--- START OF SUPPLIED DATA ---
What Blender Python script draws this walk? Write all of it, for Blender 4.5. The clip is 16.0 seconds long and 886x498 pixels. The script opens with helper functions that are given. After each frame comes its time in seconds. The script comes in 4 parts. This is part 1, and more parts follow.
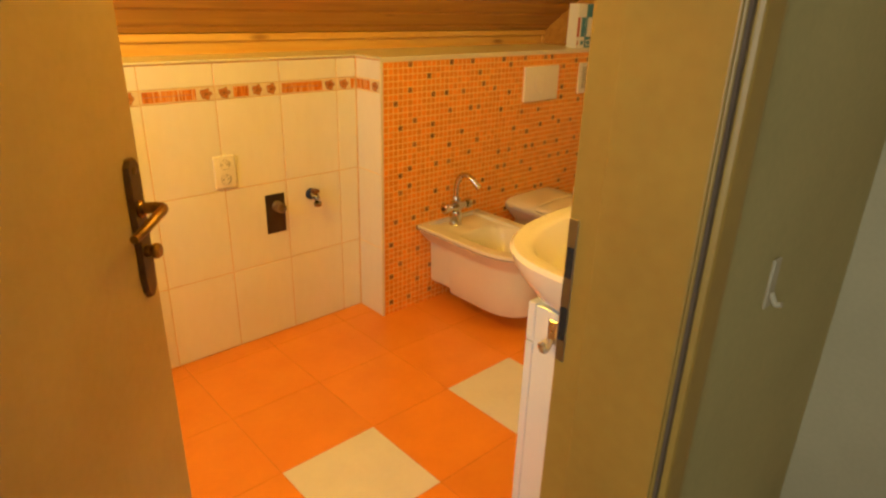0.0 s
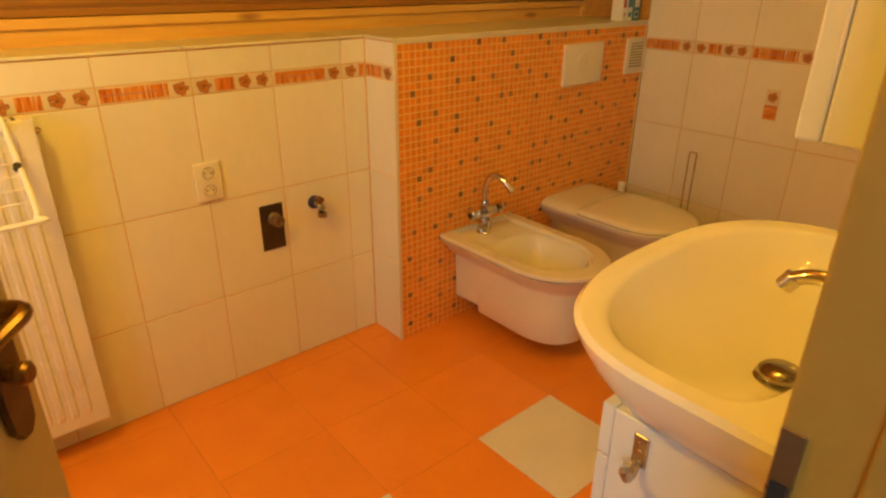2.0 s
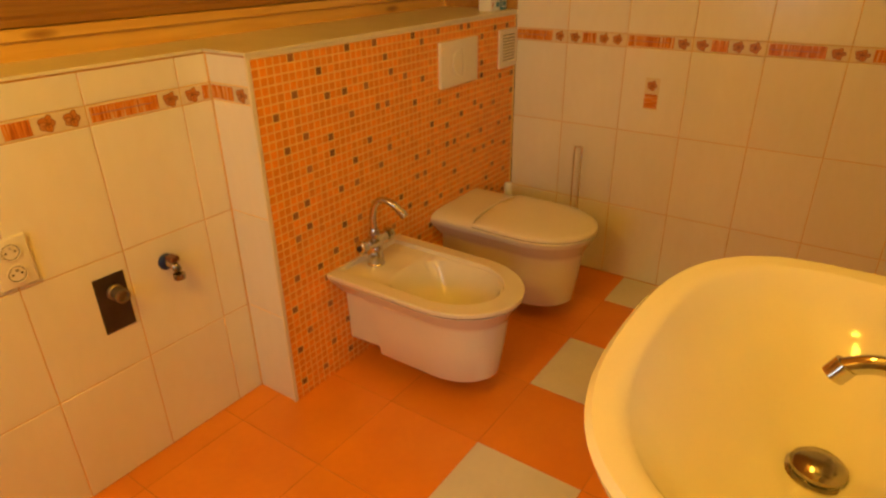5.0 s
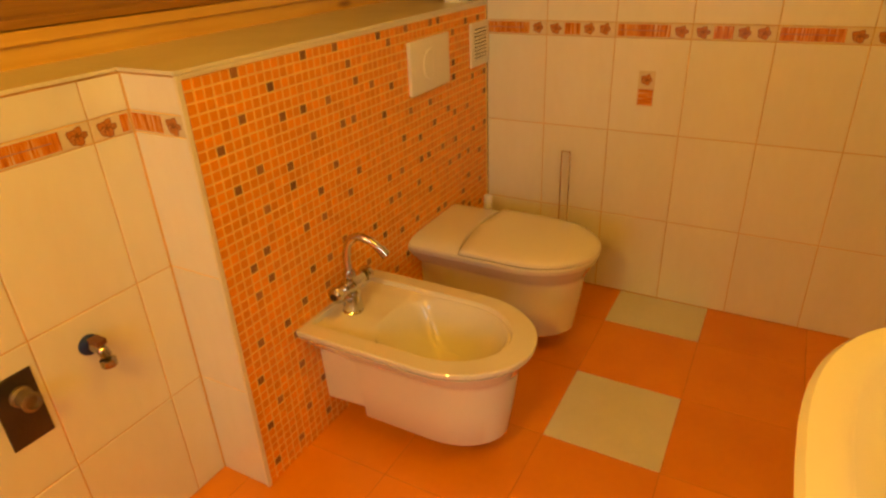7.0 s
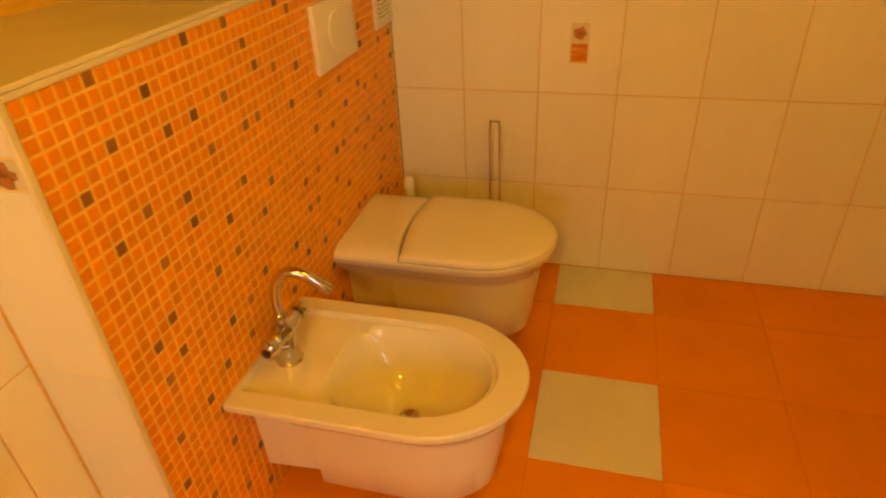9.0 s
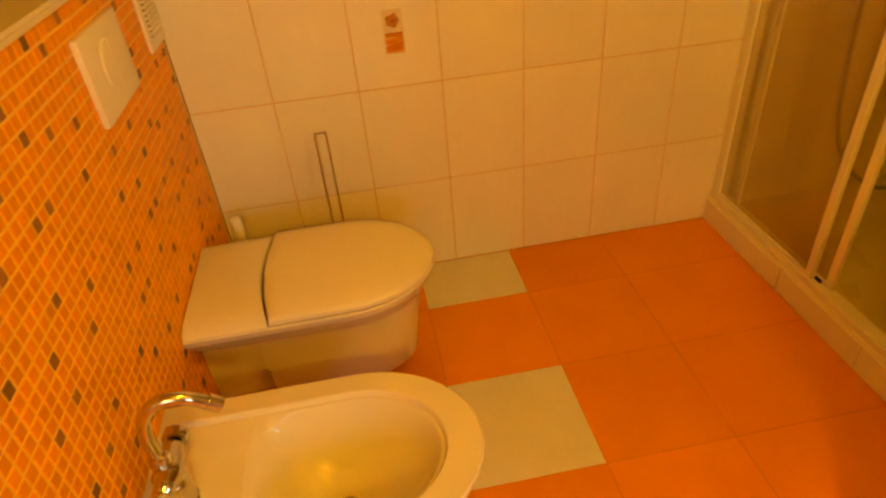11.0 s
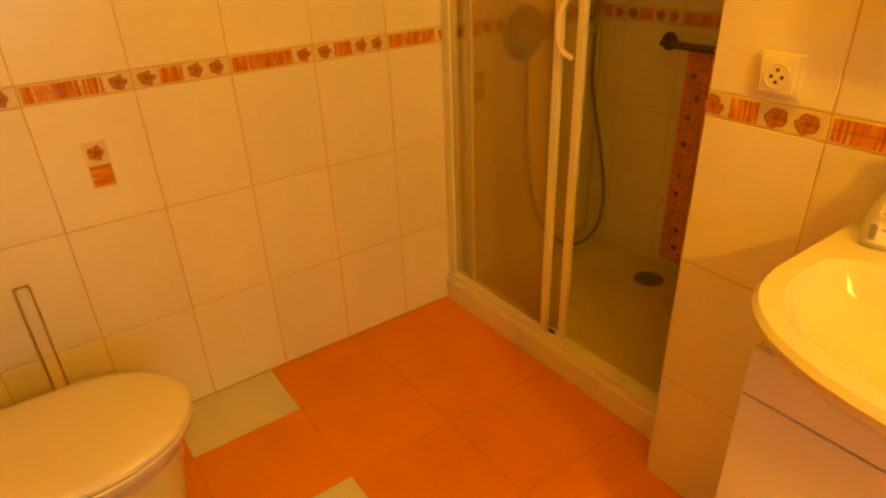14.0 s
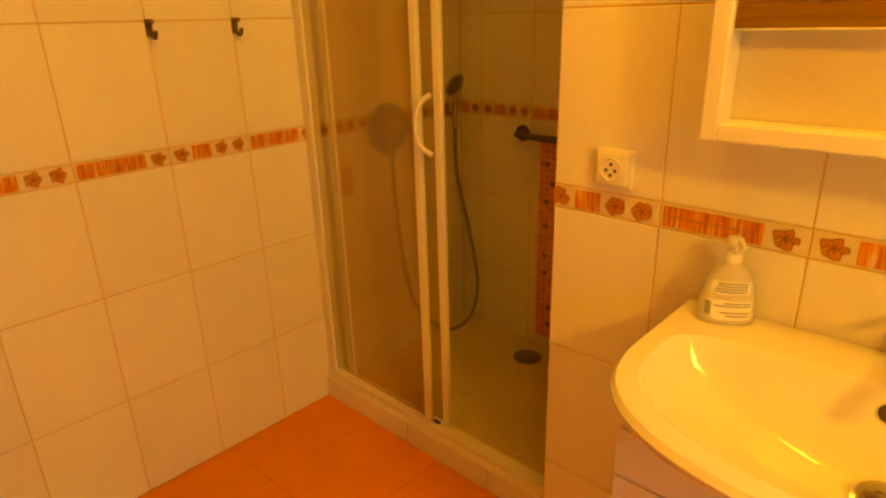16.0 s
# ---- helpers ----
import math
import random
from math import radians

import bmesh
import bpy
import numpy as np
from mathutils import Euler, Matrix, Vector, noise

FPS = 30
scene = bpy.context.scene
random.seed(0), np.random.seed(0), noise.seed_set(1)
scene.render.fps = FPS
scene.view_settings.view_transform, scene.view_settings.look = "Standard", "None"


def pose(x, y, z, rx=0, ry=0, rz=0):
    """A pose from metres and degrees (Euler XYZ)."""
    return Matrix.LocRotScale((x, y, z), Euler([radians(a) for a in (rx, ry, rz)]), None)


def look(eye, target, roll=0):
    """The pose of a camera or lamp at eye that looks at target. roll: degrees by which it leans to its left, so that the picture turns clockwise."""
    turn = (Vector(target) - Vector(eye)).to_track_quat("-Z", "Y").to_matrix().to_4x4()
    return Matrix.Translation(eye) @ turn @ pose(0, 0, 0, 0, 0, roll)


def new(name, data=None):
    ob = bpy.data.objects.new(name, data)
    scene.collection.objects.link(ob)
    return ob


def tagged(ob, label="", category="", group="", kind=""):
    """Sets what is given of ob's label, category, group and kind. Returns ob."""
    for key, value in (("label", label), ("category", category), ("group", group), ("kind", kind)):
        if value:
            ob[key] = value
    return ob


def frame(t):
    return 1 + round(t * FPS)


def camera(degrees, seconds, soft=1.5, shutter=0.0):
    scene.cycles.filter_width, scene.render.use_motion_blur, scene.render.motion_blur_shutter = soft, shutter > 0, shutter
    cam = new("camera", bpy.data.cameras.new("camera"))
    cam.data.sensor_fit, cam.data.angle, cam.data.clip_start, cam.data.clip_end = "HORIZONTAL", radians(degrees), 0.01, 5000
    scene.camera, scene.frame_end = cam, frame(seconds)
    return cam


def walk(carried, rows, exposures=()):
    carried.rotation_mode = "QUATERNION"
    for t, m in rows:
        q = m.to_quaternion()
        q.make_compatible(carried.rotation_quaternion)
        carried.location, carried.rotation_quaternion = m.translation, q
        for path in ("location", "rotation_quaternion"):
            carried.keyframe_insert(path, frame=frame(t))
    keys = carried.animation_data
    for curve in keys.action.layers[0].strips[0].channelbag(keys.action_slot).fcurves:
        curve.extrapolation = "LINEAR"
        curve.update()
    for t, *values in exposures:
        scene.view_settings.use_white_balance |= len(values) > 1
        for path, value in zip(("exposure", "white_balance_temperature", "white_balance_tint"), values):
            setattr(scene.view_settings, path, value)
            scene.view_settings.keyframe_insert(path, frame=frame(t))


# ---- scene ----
cam = camera(71.4, 16.0, soft=2.4, shutter=0.4)
PATH = [
    (0, (0.064, 0.014, 1.326), (1.329, 1.372, 0.582), 1.70),
    (0.5, (0.138, 0.096, 1.325), (1.379, 1.477, 0.581), 1.00),
    (1, (0.203, 0.166, 1.314), (1.422, 1.558, 0.554), 0.50),
    (1.5, (0.272, 0.248, 1.308), (1.469, 1.644, 0.522), 0.80),
    (2, (0.335, 0.336, 1.311), (1.527, 1.719, 0.494), 0.40),
    (2.5, (0.39, 0.392, 1.335), (1.609, 1.736, 0.496), -0.10),
    (3, (0.431, 0.479, 1.335), (1.739, 1.739, 0.497), 0.30),
    (3.5, (0.455, 0.542, 1.333), (1.83, 1.732, 0.502), -0.00),
    (4, (0.478, 0.6, 1.332), (1.925, 1.715, 0.52), 0.20),
    (4.2, (0.487, 0.618, 1.334), (1.951, 1.705, 0.513), 0.10),
    (6.3, (0.5871, 0.8185, 1.356), (2.069, 1.792, 0.4303), -2.85),
    (6.5, (0.6366, 0.8845, 1.336), (2.149, 1.819, 0.4192), -2.75),
    (7, (0.735, 0.9507, 1.33), (2.288, 1.833, 0.4309), -2.53),
    (7.5, (0.808, 1.015, 1.336), (2.363, 1.864, 0.4072), -2.31),
    (8, (0.8873, 1.101, 1.362), (2.444, 1.898, 0.3923), -3.66),
    (8.5, (0.9478, 1.222, 1.342), (2.551, 1.857, 0.329), -3.75),
    (9, (0.9958, 1.292, 1.328), (2.624, 1.755, 0.2629), -2.97),
    (9.2, (1.015, 1.303, 1.323), (2.649, 1.718, 0.2471), -3.59),
    (11.3, (1.239, 1.539, 1.337), (2.847, 1.237, 0.186), -6.10),
    (11.5, (1.247, 1.546, 1.343), (2.849, 1.178, 0.205), -6.80),
    (12, (1.259, 1.575, 1.346), (2.842, 1.052, 0.242), -7.20),
    (12.5, (1.254, 1.583, 1.339), (2.809, 0.891, 0.289), -5.90),
    (13, (1.253, 1.563, 1.339), (2.78, 0.742, 0.341), -4.30),
    (13.5, (1.252, 1.547, 1.346), (2.743, 0.628, 0.38), -3.10),
    (14, (1.248, 1.533, 1.347), (2.702, 0.525, 0.414), -2.20),
    (14.5, (1.245, 1.52, 1.35), (2.668, 0.432, 0.461), -2.10),
    (15, (1.241, 1.517, 1.355), (2.633, 0.341, 0.531), -1.90),
    (15.5, (1.238, 1.502, 1.359), (2.58, 0.234, 0.589), -1.40),
    (16, (1.24, 1.49, 1.372), (2.529, 0.131, 0.671), -1.60),
]
EXPOSURES = [(0.0, 0.76, 6050, -3), (2.0, 0.44, 6100, 1), (3.5, 0.32, 6300, 6), (7.0, 0.61, 6850, 4), (9.0, 0.72, 7900, 3), (12.5, 0.90, 9700, 6), (14.5, 0.90, 9400, 8), (16.0, 0.90, 8600, 9)]
walk(cam, [(t, look(eye, target, roll)) for t, eye, target, roll in PATH], EXPOSURES)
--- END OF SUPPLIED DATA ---
## OBJECTIVE
Make an exact copy of the lines from the top of the material through the line with "scene = bpy.context.scene", pictures excluded.

## EXERCISE SOLUTION
What Blender Python script draws this walk? Write all of it, for Blender 4.5. The clip is 16.0 seconds long and 886x498 pixels. The script opens with helper functions that are given. After each frame comes its time in seconds. The script comes in 4 parts. This is part 1, and more parts follow.
0.0 s
2.0 s
5.0 s
7.0 s
9.0 s
11.0 s
14.0 s
16.0 s
# ---- helpers ----
import math
import random
from math import radians

import bmesh
import bpy
import numpy as np
from mathutils import Euler, Matrix, Vector, noise

FPS = 30
scene = bpy.context.scene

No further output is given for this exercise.